14Wanneer het geschieden zal dat uw zoon u 21morgen zal vragen, zeggende: 22Wat is dat? zo zult gij tot hem zeggen: De HEERE heeft ons door een sterke hand uit Egypte, uit het diensthuis, uitgevoerd.

21Zie Ex. 12:26.

22Dat is, wat beduidt dat?

15Want het geschiedde toen Farao zich verhardde ons te laten trekken, zo doodde de HEERE alle eerstgeborenen in Egypteland, van des mensen eerstgeborene af, tot den eerstgeborene der beesten; daarom 23offer ik den HEERE de mannetjes van alles wat de baarmoeder opent; doch alle eerstgeborenen mijner zonen los ik.

23Of: slacht.

16En het zal tot een teken zijn op uw hand en tot 24voorhoofdspanselen tussen uw ogen; want de HEERE heeft door een sterke hand ons uit Egypte uitgevoerd.

24Het schijnen enige gedenkcedels geweest te zijn, aan het voorhoofd gebonden, om daarbij des Heeren wet te gedenken.
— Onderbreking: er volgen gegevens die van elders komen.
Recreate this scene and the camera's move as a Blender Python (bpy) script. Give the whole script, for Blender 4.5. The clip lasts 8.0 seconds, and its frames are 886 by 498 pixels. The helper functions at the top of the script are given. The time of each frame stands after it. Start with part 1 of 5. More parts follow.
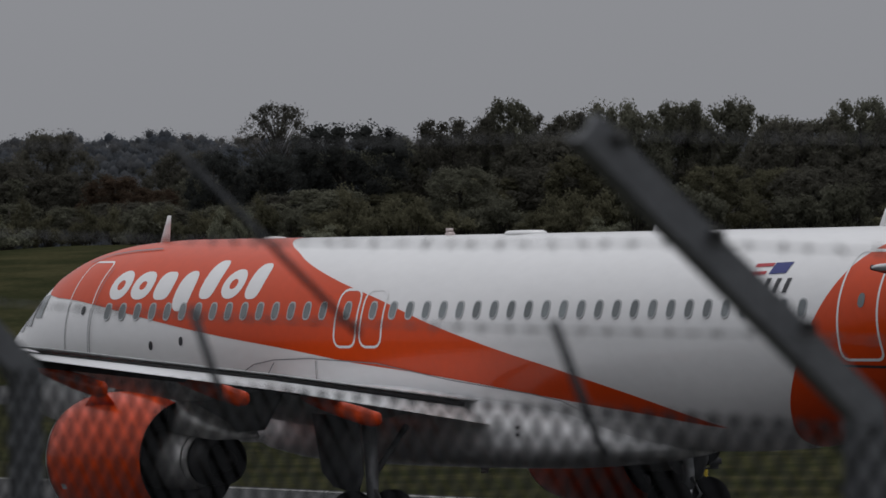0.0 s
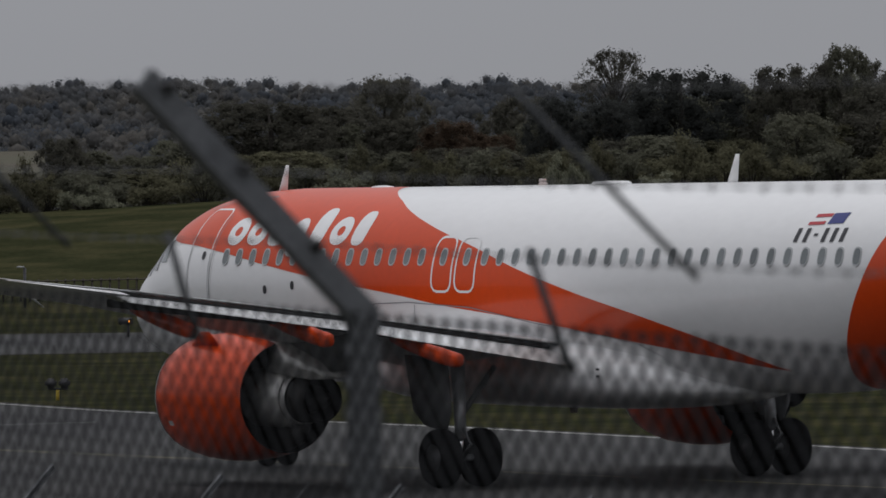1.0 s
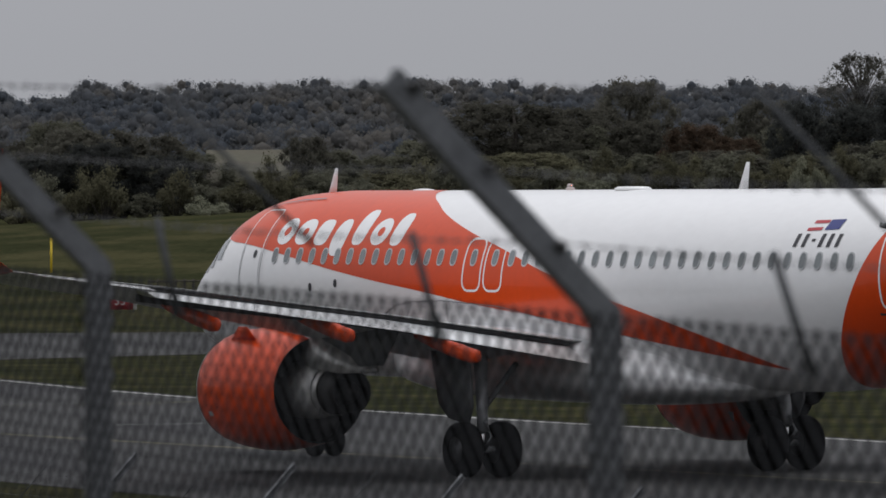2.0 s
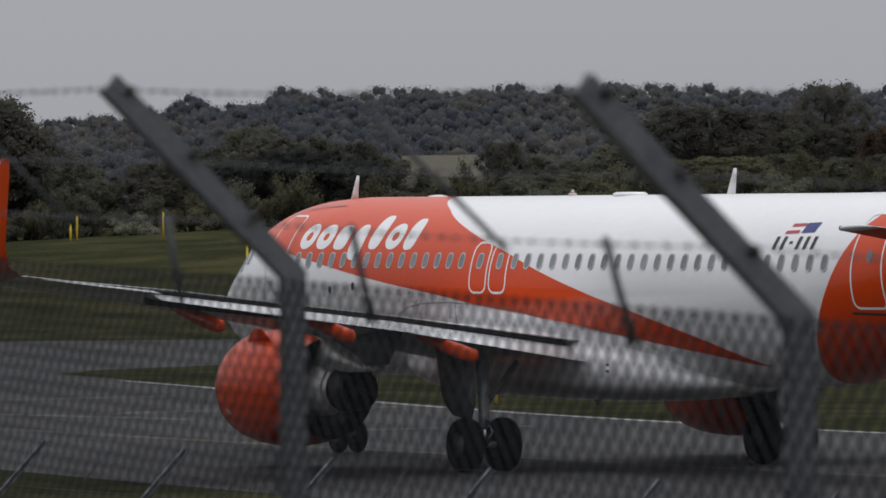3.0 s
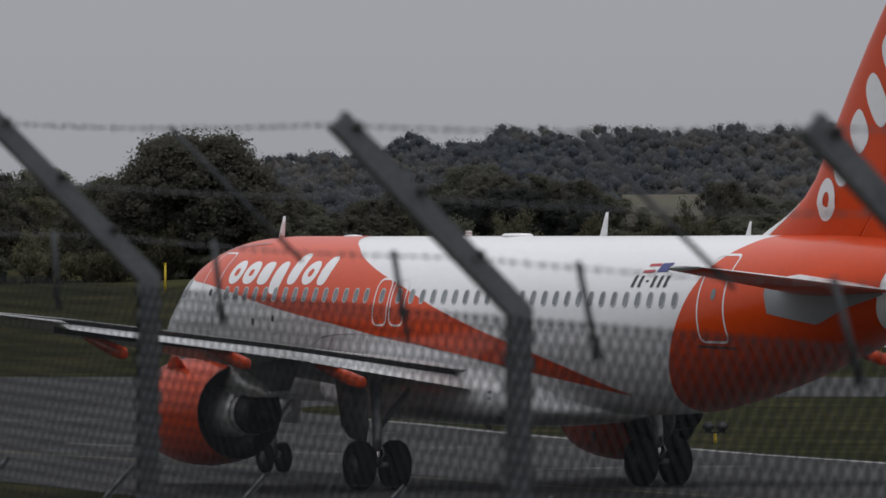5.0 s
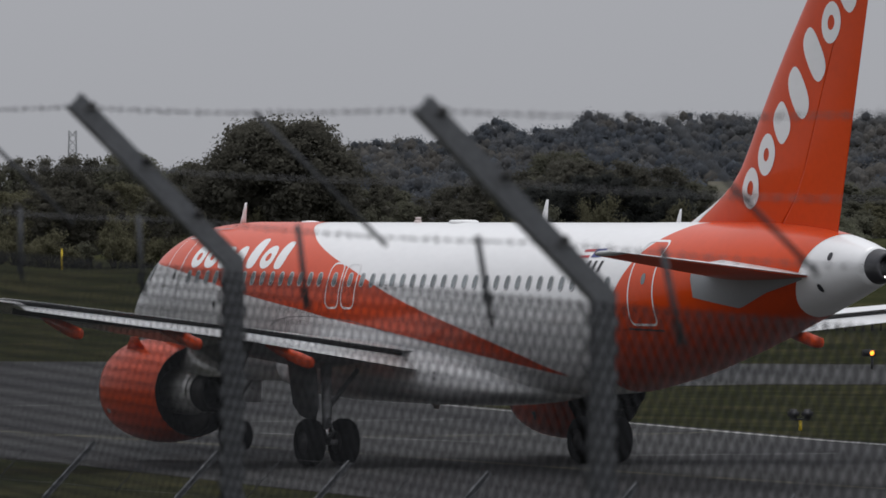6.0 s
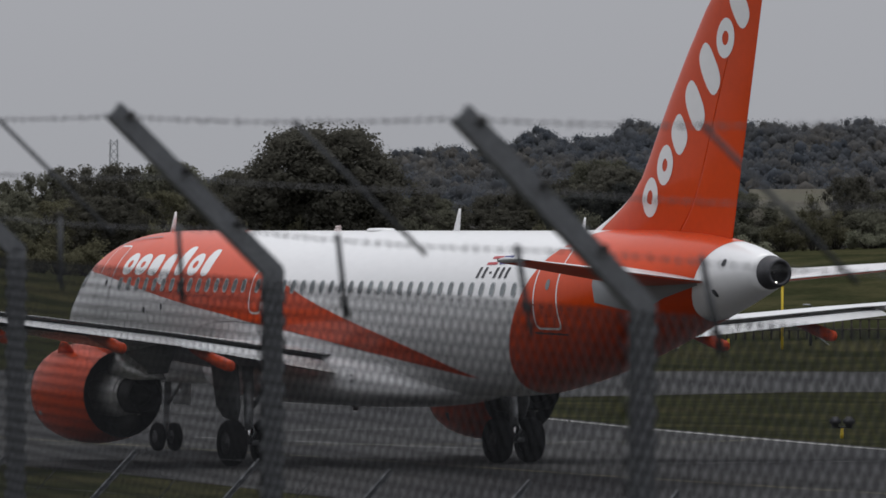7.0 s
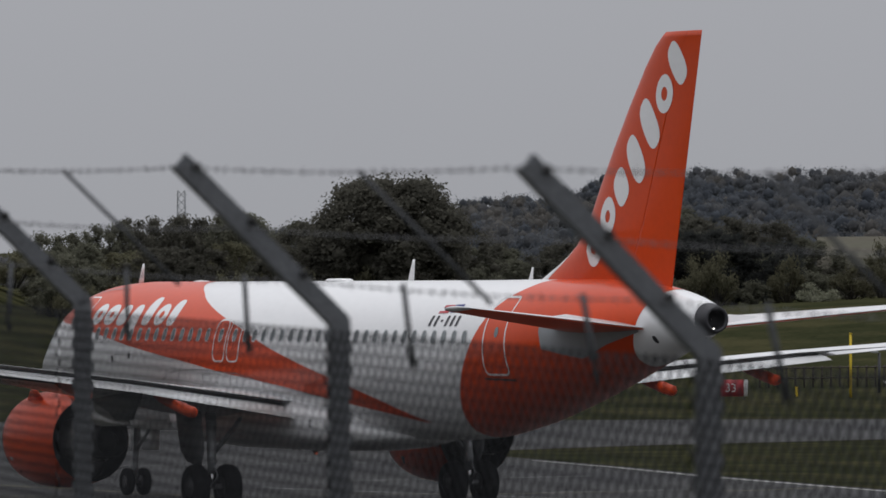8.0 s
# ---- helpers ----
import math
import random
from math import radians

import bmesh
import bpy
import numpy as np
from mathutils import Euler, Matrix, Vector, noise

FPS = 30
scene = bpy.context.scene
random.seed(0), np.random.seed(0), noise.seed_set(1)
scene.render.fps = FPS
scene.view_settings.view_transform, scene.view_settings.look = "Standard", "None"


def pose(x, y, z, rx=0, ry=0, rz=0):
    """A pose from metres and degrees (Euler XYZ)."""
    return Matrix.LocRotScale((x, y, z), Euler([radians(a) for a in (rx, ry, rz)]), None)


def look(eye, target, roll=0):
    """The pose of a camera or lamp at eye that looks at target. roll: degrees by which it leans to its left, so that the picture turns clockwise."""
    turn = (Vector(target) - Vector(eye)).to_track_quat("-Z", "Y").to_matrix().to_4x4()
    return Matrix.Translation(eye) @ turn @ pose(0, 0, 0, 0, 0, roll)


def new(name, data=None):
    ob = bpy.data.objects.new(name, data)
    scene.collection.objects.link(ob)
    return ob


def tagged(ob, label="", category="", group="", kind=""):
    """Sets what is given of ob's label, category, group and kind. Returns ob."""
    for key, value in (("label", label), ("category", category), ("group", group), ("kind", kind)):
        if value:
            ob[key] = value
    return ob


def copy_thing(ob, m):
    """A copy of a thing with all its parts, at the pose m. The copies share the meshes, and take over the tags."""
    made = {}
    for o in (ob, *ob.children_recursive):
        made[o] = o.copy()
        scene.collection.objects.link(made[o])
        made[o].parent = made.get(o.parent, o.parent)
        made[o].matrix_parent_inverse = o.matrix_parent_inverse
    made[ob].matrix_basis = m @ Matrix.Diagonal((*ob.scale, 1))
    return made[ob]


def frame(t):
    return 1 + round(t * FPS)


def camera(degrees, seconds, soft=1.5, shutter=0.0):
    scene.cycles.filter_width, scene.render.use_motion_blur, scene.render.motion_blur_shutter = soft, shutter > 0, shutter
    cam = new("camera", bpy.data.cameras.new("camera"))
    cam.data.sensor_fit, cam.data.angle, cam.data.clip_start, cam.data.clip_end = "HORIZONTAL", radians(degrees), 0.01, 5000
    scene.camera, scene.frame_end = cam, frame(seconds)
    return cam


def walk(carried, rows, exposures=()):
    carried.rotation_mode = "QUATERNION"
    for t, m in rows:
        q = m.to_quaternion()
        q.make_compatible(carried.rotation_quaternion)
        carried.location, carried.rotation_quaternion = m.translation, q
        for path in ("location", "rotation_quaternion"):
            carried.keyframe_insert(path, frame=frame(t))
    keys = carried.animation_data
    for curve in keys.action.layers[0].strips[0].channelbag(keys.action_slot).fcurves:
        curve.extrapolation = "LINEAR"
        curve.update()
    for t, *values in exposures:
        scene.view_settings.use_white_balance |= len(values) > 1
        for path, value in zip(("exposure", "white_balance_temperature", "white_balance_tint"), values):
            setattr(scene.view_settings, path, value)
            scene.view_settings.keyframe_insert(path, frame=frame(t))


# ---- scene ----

Zie Deut. 6:8.

De wolk- en vuurkolom

17En het is geschied toen Farao het volk had laten trekken, zo leidde hen God niet op den weg van der Filistijnen land, hoewel die 25nader was; want 26God zeide: 27Dat het den volke 28niet berouwe, als zij den strijd zien zouden, en wederkeren naar Egypte.

25Te weten, om in het land Kanaän te komen.

26Te weten bij Zichzelven. Zie Gen. 8:21.

27Of: Dat het misschien, menselijkerwijze gesproken.

28Te weten, dat zij uit Egypteland getogen zijn.

18Maar God leidde het volk om, door den weg 29van de woestijn der Schelfzee. De kinderen Israëls nu togen 30bij vijven uit Egypteland.

29Versta de woestijn Etham, vers 20 en Num. 33:8.

30Hebr. gevijfd, dat is, bij vijven, vijf nevens elkander, of in vijf hopen of heiren. Anders: gewapend of geharnast, als Joz. 1:14; 4:12. Richt. 7:11.

19En Mozes nam Jozefs beenderen met zich; dwant hij had 31met een zwaren eed de kinderen Israëls bezworen, zeggende: God zal ulieden 32voorzeker bezoeken; voert dan mijn beenderen met ulieden op vanhier.

31Hebr. bezwerende bezworen, dat is, ernstiglijk of met een zwaren eed bezworen.

32Hebr. bezoekende bezoeken.

d Gen. 50:25. Joz. 24:32.

20eAlzo reisden zij uit Sukkoth; en zij legerden zich in Etham, aan het einde der woestijn.

e Num. 33:6.

21fEn 33de HEERE toog voor hun aangezicht, des daags in 34een wolkkolom, dat Hij hen op den weg leidde, en des nachts in een vuurkolom, dat Hij hun lichtte, om voort te gaan dag en nacht.

33Hij wordt Ex. 14:19 genoemd de Engel Gods; Hij is geweest de eeuwige Zone Gods, 1 Kor. 10:9.

34Ps. 105:39 staat, dat deze kolom werd uitgespreid als een deksel, zodat zij den Israëlieten een schaduw was voor de hitte der zon.

f Ex. 40:38. Num. 14:14. Deut. 1:33. Neh. 9:12, 19. Ps. 78:14; 105:39. 1 Kor. 10:1.

22Hij nam de wolkkolom des daags, noch de vuurkolom des nachts niet weg van het aangezicht des volks.